F. Unless limited by a state bank's articles of incorporation:
(1) An officer of the state bank who is not a director is entitled to mandatory indemnification under Subsection B and is entitled to apply for court-ordered indemnification under Subsection D in each case to the same extent as to a director;
(2) The state bank may indemnify and advance expenses under this Section to an officer, employee, or agent of the corporation who is not a director to the same extent as to a director; and
(3) A state bank may also indemnify and advance expenses to an officer, employee, or agent who is not a director to the extent, consistent with law, that may be provided by its articles of incorporation, bylaws, general or specific action of its board of directors, or contract.
G. A state bank may purchase and maintain insurance on behalf of an individual who is or was a director, officer, employee, or agent of the state bank or who, while a director, officer, employee, or agent of the state bank, is or was serving at the request of the state bank as a director, officer, employee, or agent of another corporation, partnership, joint venture, trust, employee benefit plan, or other enterprise against liability asserted against or incurred by him in that capacity or arising from his status as a director, officer, employee, or agent, whether or not the state bank would have power to indemnify him against the same liability under Subsection A or B.
H.(1) A provision treating a state bank's indemnification of or advance for expenses to directors that is contained in its articles, bylaws, a resolution of its stockholders or directors, or in a contract or otherwise is valid only if and to the extent the provision is consistent with this Section.

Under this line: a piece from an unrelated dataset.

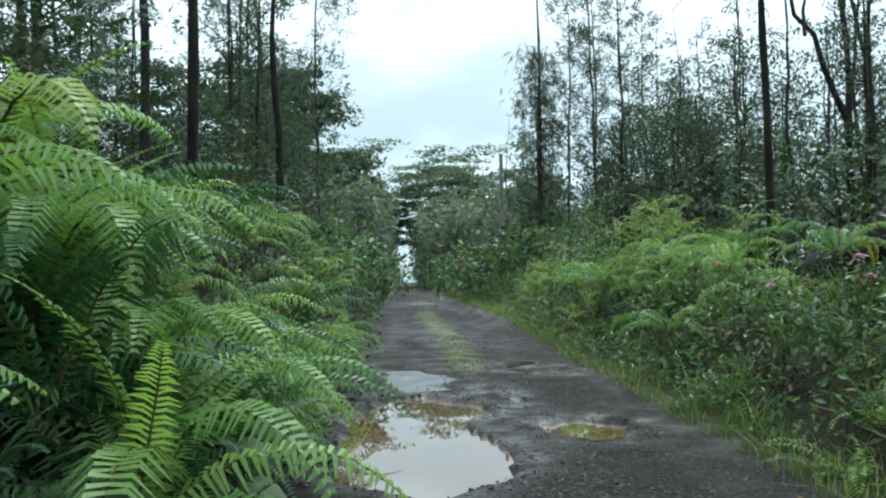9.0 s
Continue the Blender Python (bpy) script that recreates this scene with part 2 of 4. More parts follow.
TUFT = leaf_material("pale_strap_leaf_green", (0.022, 0.062, 0.038), (0.072, 0.138, 0.078), (0.16, 0.14, 0.06), 0.46, 0.25, sheen=0.3)
RED = leaf_material("red_petal", (0.34, 0.022, 0.045), (0.52, 0.075, 0.09), None, 0.5, 0.3)
TI_RED = leaf_material("dark_red_leaf", (0.050, 0.016, 0.016), (0.17, 0.058, 0.040), (0.34, 0.19, 0.10), 0.38, 0.3, island=False, old_share=0.2)
DRY = leaf_material("dry_brown_leaf", (0.10, 0.062, 0.032), (0.26, 0.18, 0.09), None, 0.7, 0.15)
BARK = bark_material("grey_brown_bark", (0.012, 0.011, 0.010), (0.040, 0.035, 0.031))
BARK_PALE = bark_material("pale_dead_wood", (0.09, 0.085, 0.08), (0.22, 0.21, 0.20))
BARK_DARK = bark_material("wet_black_bark", (0.006, 0.006, 0.006), (0.022, 0.021, 0.020))

# ---- ground: one sheet, with the road and its hollows sunk into it ----
POOLS = [  # outline, depth of the bed
    ([(-1.55, 14.0), (-1.06, 12.3), (-0.5, 11.5), (0.22, 11.85), (0.8, 11.85), (1.3, 12.5), (1.55, 14.5), (1.85, 16.4), (1.82, 17.8), (1.78, 19.4), (1.2, 20.75),
      (0.5, 20.5), (-0.15, 20.1), (-0.6, 20.45), (-1.25, 19.9), (-1.6, 18.2), (-1.65, 16)], 0.16),
    ([(-1.2, 27.0), (-0.55, 26.5), (-0.05, 27.0), (0.13, 28.6), (0.06, 30.0), (-0.5, 30.7), (-0.88, 30.7), (-1.25, 29.3)], 0.12),
    ([(0.33, 28.85), (0.78, 29.1), (1.15, 28.75), (0.97, 28.15), (0.5, 28.22)], 0.10),
    ([(0.85, 31.95), (1.15, 32.25), (1.45, 31.95), (1.25, 31.45), (0.92, 31.5)], 0.08),
    ([(-1.3, 46.2), (0.2, 46.7), (0.4, 47.8), (-0.6, 47.6), (-1.35, 47.6)], 0.08),
]
PULL_OUT = [(-1.4, 18.2), (-2.1, 17.1), (-2.5, 15.9), (-3.15, 14.4), (-3.6, 13.2), (-4.8, 12.4), (-9.0, 11.8), (-9.0, 9.4), (-2.75, 9.6), (-2.35, 8.3),
            (-2.0, 5.6), (-1.5, 3.0), (-1.3, -6.0), (0.0, -6.0), (0.0, 17.6)]
LEVEL, FALL = -0.035, 0.005  # water below the road, and the slope of the whole place along the big puddle


def sag(y):
    """The road's own profile: a shallow dip, then a low crest."""
    y = np.asarray(y, float)
    u = np.clip((y - 36) / 14, 0, 1)
    far = 0.201 * (2 * u ** 3 - 3 * u * u + 1) + 0.641 * (u ** 3 - 2 * u * u + u) + 0.47 * (3 * u * u - 2 * u ** 3)
    return np.where(y < 0, np.minimum(-0.0346 * y, 0.4), np.where(y <= 36, 0.001117 * y * (y - 31), far))


def half_right(y):
    return 1.55 + 0.10 * fbm(y, y * 0 + 3, 4.0, 11, 3) + 0.22 * np.exp(-((y - 23) / 4.5) ** 2) - 0.2 * smooth(36, 44, y)


def half_left(y):
    return 1.52 + 0.10 * fbm(y, y * 0 + 9, 4.0, 12, 3) - 0.12 * smooth(22, 30, y)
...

If articles of incorporation limit indemnification or advance for expenses, indemnification and advance for expenses are valid only to the extent consistent with the articles.
(2) This Section does not limit a corporation's power to pay or reimburse expenses incurred by a director in connection with his appearance as a witness in a proceeding at a time when he has not been made a named defendant or respondent to the proceeding.
Acts 1984, No. 719, §1, eff. Jan. 1, 1985.